EUI bildet die Sonne im ultravioletten Licht (Wellenlänge 17,4 Nanometer, oben rechts) ab und zeigt das Millionen Grad heiße geladene Gas in der äußeren Atmosphäre der Sonne, der Korona.
Das SPICE-Instrument (verschiedene Wellenlängen, untere Reihe) fängt Licht aus verschiedenen Schichten über der Sonnenoberfläche ein, von der Chromosphäre direkt über der Sonnenoberfläche bis hin zur Sonnenkorona.
So gut wie alle Raumsonden, welche die Sonne aus dem Weltall erforschen, blicken aus der Ekliptik auf unseren Stern. Das ist die Ebene, in der die Planeten um die Sonne kreisen. Diese Ebene ist zwar leicht gegen den Sonnenäquator geneigt. Doch der Winkel von etwa sieben Grad reicht nicht aus, um einen klaren Blick auf die Pole unseres Sterns zu erhaschen. Sonnenteleskope auf der Erde haben naturgemäß dieselbe eingeschränkte Perspektive. Allein Ulysses, eine gemeinsame Mission der europäischen und amerikanischen Weltraumagenturen ESA und NASA, überflog in den Jahren zwischen 1990 und 2009 mehrfach die Sonnenpole, allerdings aus deutlich größerem Abstand als Solar Orbiter und ohne bildgebende Instrumente an Bord. Für Forschende sind die Pole der Sonne von besonderem Interesse. Die Vorgänge dort dürften eine entscheidende Rolle im Aktivitätszyklus der Sonne spielen.

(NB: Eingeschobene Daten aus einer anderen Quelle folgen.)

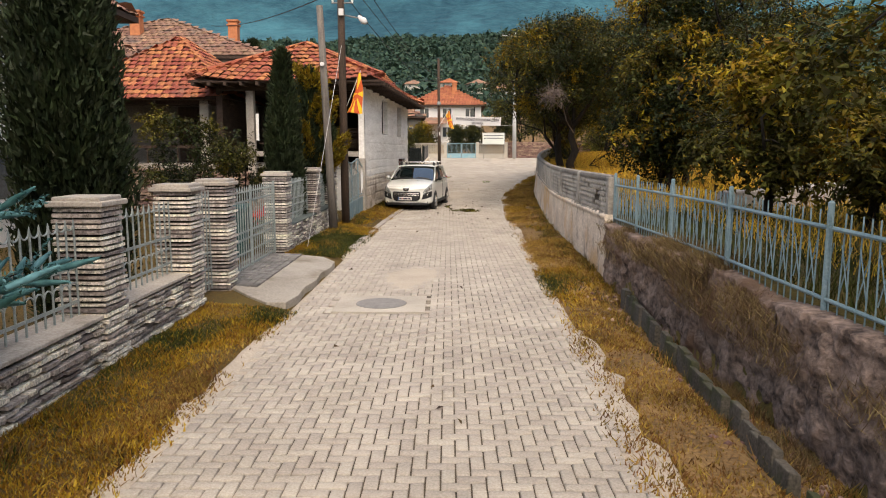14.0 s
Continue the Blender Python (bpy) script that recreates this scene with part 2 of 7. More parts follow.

Die „innere Uhr“ der Sonne

Die Sonne unterliegt einem etwa elfjährigen Rhythmus. Ungefähr alle elf Jahre durchläuft sie ihr Aktivitätsmaximum. Sie ist dann, wie in den vergangenen Monaten und aktuell, besonders temperamentvoll. Häufig kommt es in dieser Zeit zu heftigen Strahlungs- und Teilchenausbrüchen. In den vergangenen Monaten haben einige davon eindrucksvolle Polarlichter ausgelöst, die selbst in Mittel- und Südeuropa zu sehen waren. Zudem zeigen sich auf der sichtbaren Oberfläche der Sonne in dieser Zeit viele dunkle Sonnenflecke, Gebiete mit besonders hoher Magnetfeldstärke. Zwischen den Aktivitätsmaxima kommt die Sonne zur Ruhe: Eruptionen treten kaum auf und auch Sonnenflecke bleiben oftmals über mehrere Monate am Stück vollständig aus.Die Grundlage des Sonnenzyklus, die „innere Uhr“ unseres Sterns, ist noch nicht verstanden. Das entscheidende, fehlende Puzzlestück zu einem tieferen Verständnis vermuten Forschende an den Polen. Dieses Puzzleteil zu finden, ist eines der wichtigsten Missionsziele von Solar Orbiter.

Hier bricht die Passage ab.